Archivist Offers A Look At Old New Windsor

November 20, 1991|By Mary Gail Hare | Mary Gail Hare,Staff writer

NEW WINDSOR — With a little prompting, the proprietor of Boxwood Antiques will offer a history lesson and embellish it with old pictures and newspapers.

Julia R. Cairns, 78, knows her town history well.

She lives and works in a 200-year-old former inn at the corner ofMain and High streets.

Visitors no longer seek lodging in its many rooms, but they can browse for hours among the memorabilia, including 30 years of yellowing hotel registers and antique kitchen utensils.
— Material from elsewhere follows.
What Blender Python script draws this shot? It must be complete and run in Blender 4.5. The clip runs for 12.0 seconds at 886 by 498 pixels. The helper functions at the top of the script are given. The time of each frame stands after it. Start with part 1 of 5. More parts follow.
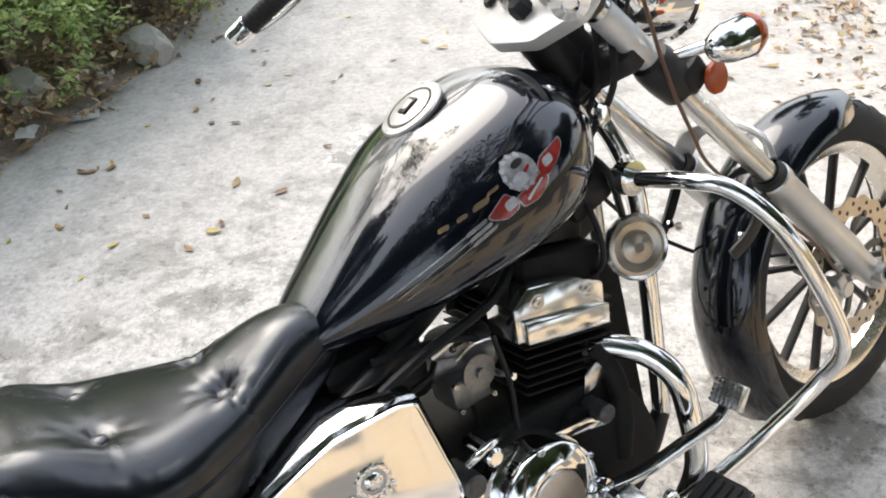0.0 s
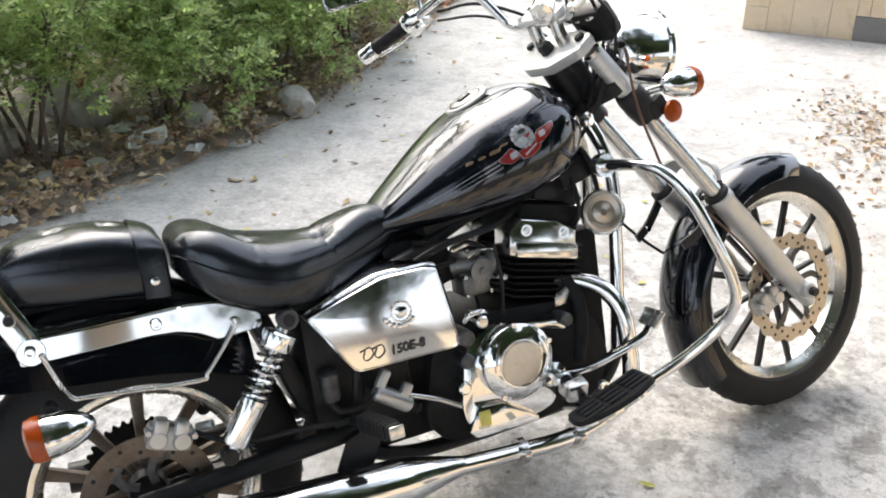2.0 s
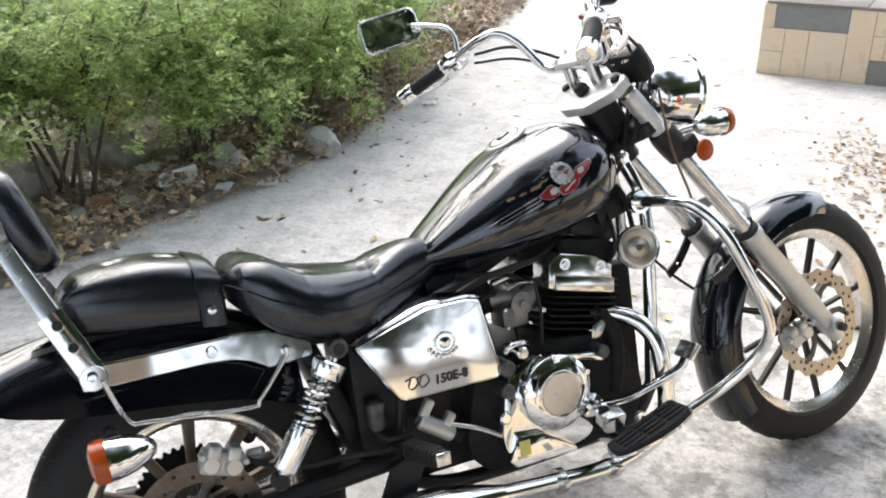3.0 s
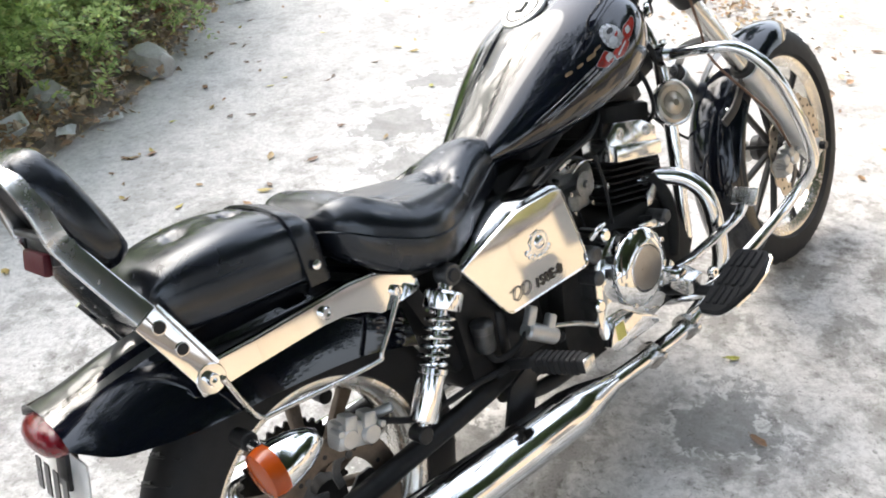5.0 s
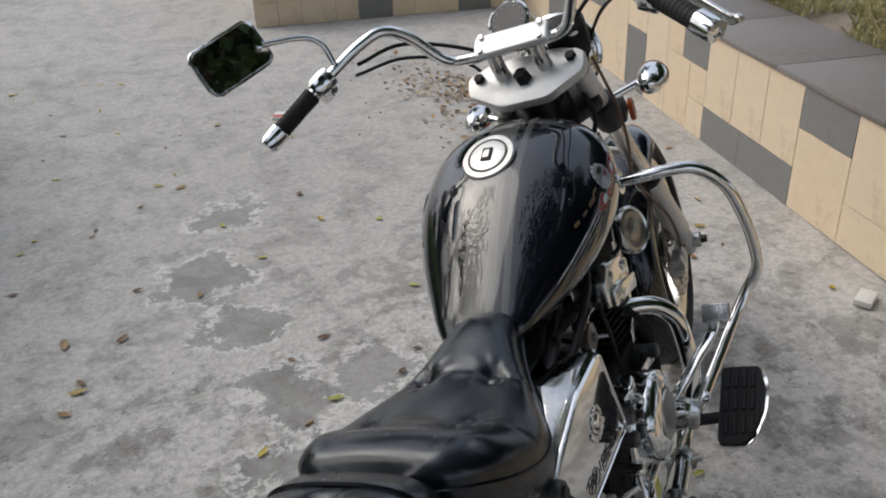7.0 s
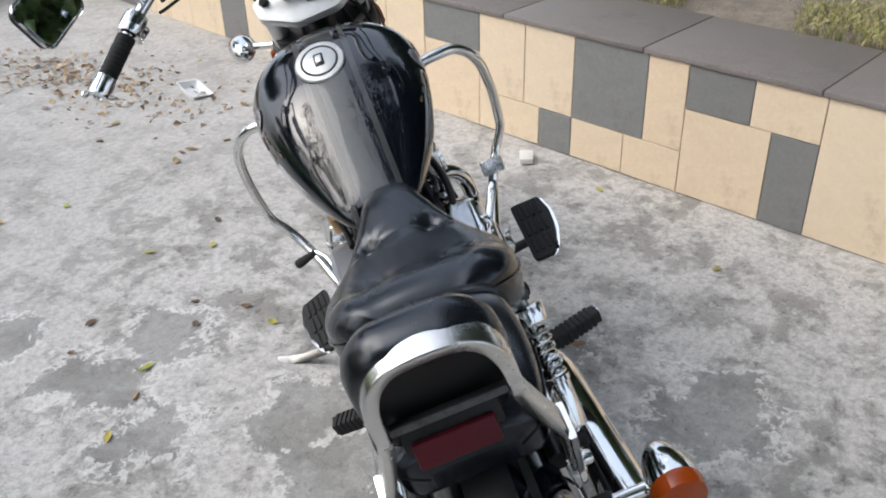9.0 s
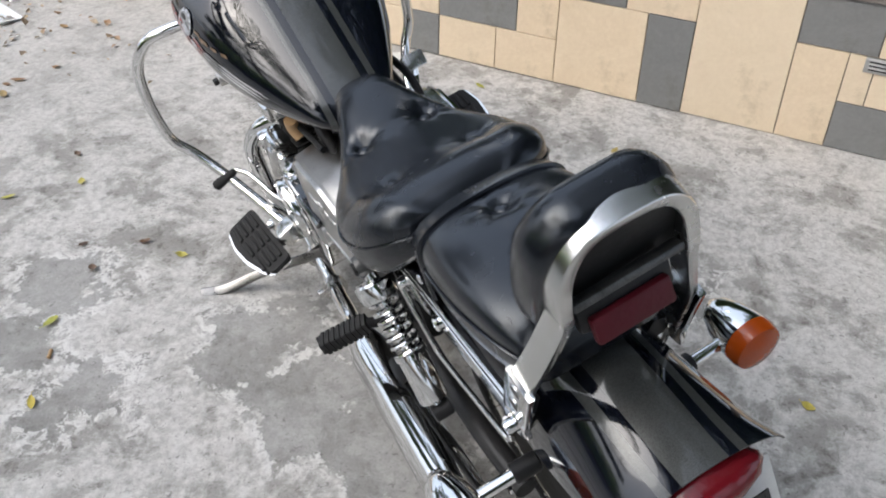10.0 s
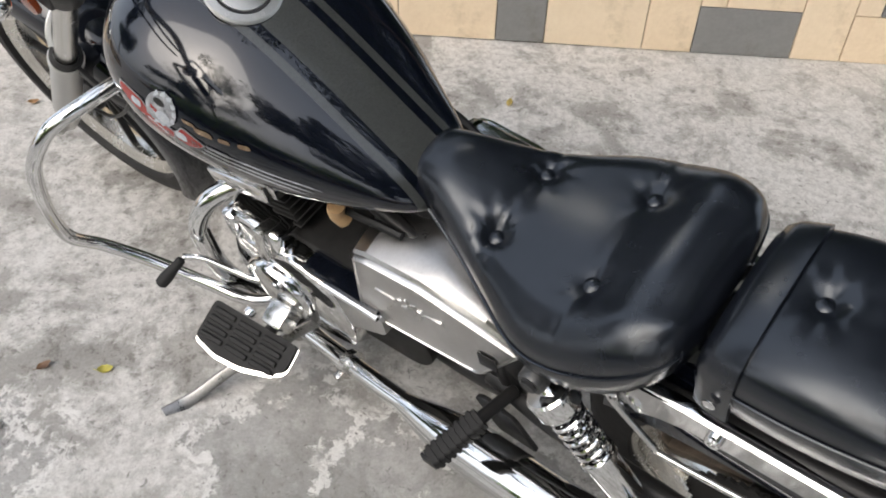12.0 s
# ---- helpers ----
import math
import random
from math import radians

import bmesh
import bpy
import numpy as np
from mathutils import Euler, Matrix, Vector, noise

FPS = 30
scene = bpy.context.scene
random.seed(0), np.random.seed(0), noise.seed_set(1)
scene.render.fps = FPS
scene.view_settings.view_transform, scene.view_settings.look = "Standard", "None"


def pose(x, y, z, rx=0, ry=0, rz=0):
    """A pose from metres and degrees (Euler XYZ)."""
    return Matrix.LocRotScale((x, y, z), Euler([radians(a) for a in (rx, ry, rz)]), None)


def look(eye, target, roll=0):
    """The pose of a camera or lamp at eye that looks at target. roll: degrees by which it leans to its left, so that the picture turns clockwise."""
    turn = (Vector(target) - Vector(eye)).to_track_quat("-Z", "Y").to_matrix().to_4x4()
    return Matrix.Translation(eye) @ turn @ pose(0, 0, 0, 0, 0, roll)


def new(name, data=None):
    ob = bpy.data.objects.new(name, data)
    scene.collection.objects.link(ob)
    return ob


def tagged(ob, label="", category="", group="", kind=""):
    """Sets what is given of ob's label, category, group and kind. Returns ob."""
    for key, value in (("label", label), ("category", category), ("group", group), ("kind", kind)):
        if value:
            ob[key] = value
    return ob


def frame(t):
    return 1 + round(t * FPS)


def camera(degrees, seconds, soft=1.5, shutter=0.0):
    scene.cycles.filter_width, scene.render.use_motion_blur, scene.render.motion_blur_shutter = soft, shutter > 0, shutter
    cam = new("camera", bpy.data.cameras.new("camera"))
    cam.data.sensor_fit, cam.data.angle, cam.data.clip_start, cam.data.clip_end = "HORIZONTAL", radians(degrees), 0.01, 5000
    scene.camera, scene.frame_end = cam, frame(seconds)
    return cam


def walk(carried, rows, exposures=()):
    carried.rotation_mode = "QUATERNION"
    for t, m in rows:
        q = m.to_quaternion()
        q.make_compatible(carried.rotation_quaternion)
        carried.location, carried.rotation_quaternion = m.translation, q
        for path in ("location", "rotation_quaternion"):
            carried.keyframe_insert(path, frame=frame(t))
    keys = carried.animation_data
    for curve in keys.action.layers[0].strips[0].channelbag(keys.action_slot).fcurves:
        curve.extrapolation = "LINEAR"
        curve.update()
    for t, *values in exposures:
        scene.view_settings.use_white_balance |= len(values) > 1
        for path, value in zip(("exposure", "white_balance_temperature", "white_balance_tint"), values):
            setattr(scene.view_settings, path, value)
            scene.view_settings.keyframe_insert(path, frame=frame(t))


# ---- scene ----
cam = camera(53.3, 12.0, soft=1.9)
PATH = [
    (0, (0.348, 0.114, 1.452), (0.124, 1.706, 0.264), -5.8),
    (0.5, (0.405, -0.037, 1.465), (0.131, 1.653, 0.429), -4.1),
    (1, (0.418, -0.262, 1.475), (0.143, 1.452, 0.479), -2.0),
    (1.5, (0.536, -0.437, 1.489), (0.196, 1.275, 0.512), -2.3),
    (2, (0.606, -0.607, 1.488), (0.143, 1.103, 0.558), -0.8),
    (2.5, (0.6, -0.68, 1.499), (0.072, 1.047, 0.638), 0.0),
    (2.7, (0.595, -0.681, 1.499), (0.065, 1.055, 0.66), -0.2),
    (4.3, (0.108, -0.719, 1.47), (0.048, 1.02, 0.483), -2.4),
    (4.5, (0.051, -0.693, 1.462), (0.032, 1.03, 0.446), -2.4),
    (5, (-0.091, -0.566, 1.464), (-0.042, 1.111, 0.375), -4.5),
    (5.5, (-0.268, -0.495, 1.463), (-0.001, 1.144, 0.347), -2.7),
    (6, (-0.497, -0.457, 1.497), (-0.005, 1.148, 0.41), -2.3),
    (6.5, (-0.57, -0.307, 1.494), (0.023, 1.297, 0.457), -2.6),
    (7, (-0.596, -0.074, 1.507), (0.2, 1.488, 0.544), -2.1),
    (7.2, (-0.644, -0.008, 1.509), (0.286, 1.503, 0.585), -1.0),
    (8.8, (-1.188, 0.12, 1.486), (0.269, 1.064, 0.492), -2.0),
    (9, (-1.227, 0.166, 1.466), (0.265, 1.006, 0.432), -1.7),
    (9.5, (-1.349, 0.379, 1.427), (0.235, 0.907, 0.326), 0.3),
    (10, (-1.317, 0.527, 1.374), (0.256, 0.889, 0.194), 0.8),
    (10.5, (-1.187, 0.663, 1.362), (0.31, 0.986, 0.075), -0.8),
    (11, (-1.114, 0.808, 1.367), (0.364, 0.879, 0.022), 1.3),
    (11.5, (-1.055, 1.047, 1.376), (0.381, 0.761, 0.014), 5.0),
    (12, (-0.933, 1.187, 1.399), (0.511, 0.87, 0.053), 2.2),
]
EXPOSURES = [(0.0, 1.46, 6750, 10), (1.5, 1.54, 6700, 10), (2.7, 1.6, 6600, 10), (4.5, 1.62, 6550, 10), (5.5, 1.78, 6550, 10), (6.0, 1.78, 6550, 10), (6.5, 0.95, 6550, 10),
             (7.0, 0.11, 6500, 10), (7.2, 0.12, 6450, 10), (8.8, 0.59, 6300, 10), (9.0, 0.67, 6280, 10), (9.5, 0.97, 6280, 10), (10.0, 0.71, 6300, 10), (10.5, 0.28, 6400, 10),
             (11.0, 0.26, 6500, 10), (11.5, 0.68, 6600, 10), (12.0, 0.72, 6600, 10)]
walk(cam, [(t, look(eye, target, roll)) for t, eye, target, roll in PATH], EXPOSURES)

# ---- world and light ----
SUN_ELEV, SUN_TURN = radians(42), radians(-42)
world = bpy.data.worlds.new("sky")
scene.world = world
world.use_nodes = True
wn = world.node_tree.nodes
sky = wn.new("ShaderNodeTexSky")
sky.sky_type, sky.sun_disc = "NISHITA", False
sky.sun_elevation, sky.sun_rotation = SUN_ELEV, SUN_TURN
sky.air_density, sky.dust_density, sky.ozone_density = 1.0, 9.0, 3.0
pale = wn.new("ShaderNodeMixRGB")
pale.inputs[0].default_value = 0.42
pale.inputs[2].default_value = (7.75, 8.6, 9.75, 1)
cool = wn.new("ShaderNodeMixRGB")
cool.blend_type = "MULTIPLY"
cool.inputs[0].default_value = 1.0
cool.inputs[2].default_value = (0.96, 0.985, 1.015, 1)
world.node_tree.links.new(sky.outputs[0], cool.inputs[1])
world.node_tree.links.new(cool.outputs[0], pale.inputs[1])
world.node_tree.links.new(pale.outputs[0], wn["Background"].inputs[0])
wn["Background"].inputs[1].default_value = 0.15
sun = new("sun", bpy.data.lights.new("sun", "SUN"))
sun.data.energy, sun.data.angle, sun.data.color = 1.0, radians(50), (1.0, 0.96, 0.89)
SUN_WAY = Vector((math.sin(SUN_TURN) * math.cos(SUN_ELEV), math.cos(SUN_TURN) * math.cos(SUN_ELEV), math.sin(SUN_ELEV)))
sun.matrix_world = look(SUN_WAY * 20, (0, 0, 0))


# ---- materials ----
def nodes_of(name):
    m = bpy.data.materials.new(name)
    m.use_nodes = True
    t = m.node_tree
    return m, t, t.nodes["Principled BSDF"]


def rgb(r, g, b):
    return (r, g, b, 1)


def tex(t, scale, detail=4, rough=0.6, coord="Object", kind="noise", dist=0.0):
    c = t.nodes.new("ShaderNodeTexCoord")
    if kind == "noise":
        n = t.nodes.new("ShaderNodeTexNoise")
        n.inputs["Detail"].default_value, n.inputs["Roughness"].default_value = detail, rough
        n.inputs["Distortion"].default_value = dist
    else:
        n = t.nodes.new("ShaderNodeTexVoronoi")
    n.inputs["Scale"].default_value = scale
    t.links.new(c.outputs[coord], n.inputs["Vector"])
    return n.outputs[0]


def ramp(t, src, stops):
    r = t.nodes.new("ShaderNodeValToRGB")
    el = r.color_ramp.elements
    while len(el) < len(stops):
        el.new(0.5)
    for e, (p, c) in zip(el, stops):
        e.position, e.color = p, c if len(c) == 4 else rgb(*c)
    t.links.new(src, r.inputs[0])
    return r.outputs[0]


def mix(t, fac, a, b, mode="MIX"):
    m = t.nodes.new("ShaderNodeMixRGB")
    m.blend_type = mode
    for i, v in enumerate((fac, a, b)):
        if isinstance(v, (int, float)):
            m.inputs[i].default_value = v
        elif isinstance(v, tuple):
            m.inputs[i].default_value = v if len(v) == 4 else rgb(*v)
        else:
            t.links.new(v, m.inputs[i])
    return m.outputs[0]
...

The shop's "history room" contains furniture once used at the inn. An early slaw cutter, a churn and a wooden vinegar pitcher sit on the same table servants used to prepare the inn's meals. Photos detailing events that took place in and around the town fill all the spaces on the walls.

Inside the shop, visitors can step back to 1788, when Isaac Atlee chose the site in hopes of attracting people traveling to Baltimore or points west. He chose wisely, and the town's first business prospered.

Eventually, the tavern became the 40-room Dielman Inn and remained in continuous operation until 1927. Other businesses soon followed Atlee's lead.

"The success of the tavern attracted other businesses, and the town was born," said Cairns.

The town has seen its share of entrepreneurs, she said. Business is alive and well, although today's inventories have changed from the time that 49 cents bought "red flannel drawers guaranteed to guard against rheumatism." Cairns has a copy of that advertisement for the underwear, which was stocked at Roop's Store.

Roop's, still a family operated store on Church Street, limits its merchandise today to groceries. Many other businesses also have remained on their original sites.

Brownie's Corner, where Cairns' uncle once sold banana splits for 20 cents, is still a popular eatery, K&B Corner.

Cairns' history display includes a photo of New Windsor Hardware, with iron hitching posts across its storefront for customers' horses. Owner Everett R. Ecker said the Church Street store dates back to the 19th century.

Down the road on High Street is the old train stop. When they brought milk for shipping, farmers often lingered there, catching up on the news.

The train flies by without stopping at the new woodworking shop now housed in the building. But Kevin Bennett found the old building ideal for starting his business two years ago. People "naturally" dropped in to welcome him and stayed to look at his products.

Historically, resourceful vendors often offered customers incentives to shop here. A turn-of-the-century customer who spent $15 at Dow and Feick, adry goods store, received a free train ticket back home.

The train might not stop anymore, but that doesn't deter enterprise. This weekend, businesses old and new will display their history and offeringsto the town of 842.

They are inviting shoppers to drive here for a preholiday shopping weekend, with special events and sales.

A horse-drawn Victorian carriage will shuttle customers among the shops. At Custom's Last Stand, they can see a bladesmith, blacksmith, chairwright and sculptor working their crafts.

Cairns is displaying antique toys, many of which came from the Ark Store, once located across Main Street from the inn. She is decorating her Christmas tree with old "local-theme" ornaments.

"The decorations were made from paper and often looked more like Valentines," she said.

"People often offer to buy the toys and decorations, but they are not for sale. They are part of our history."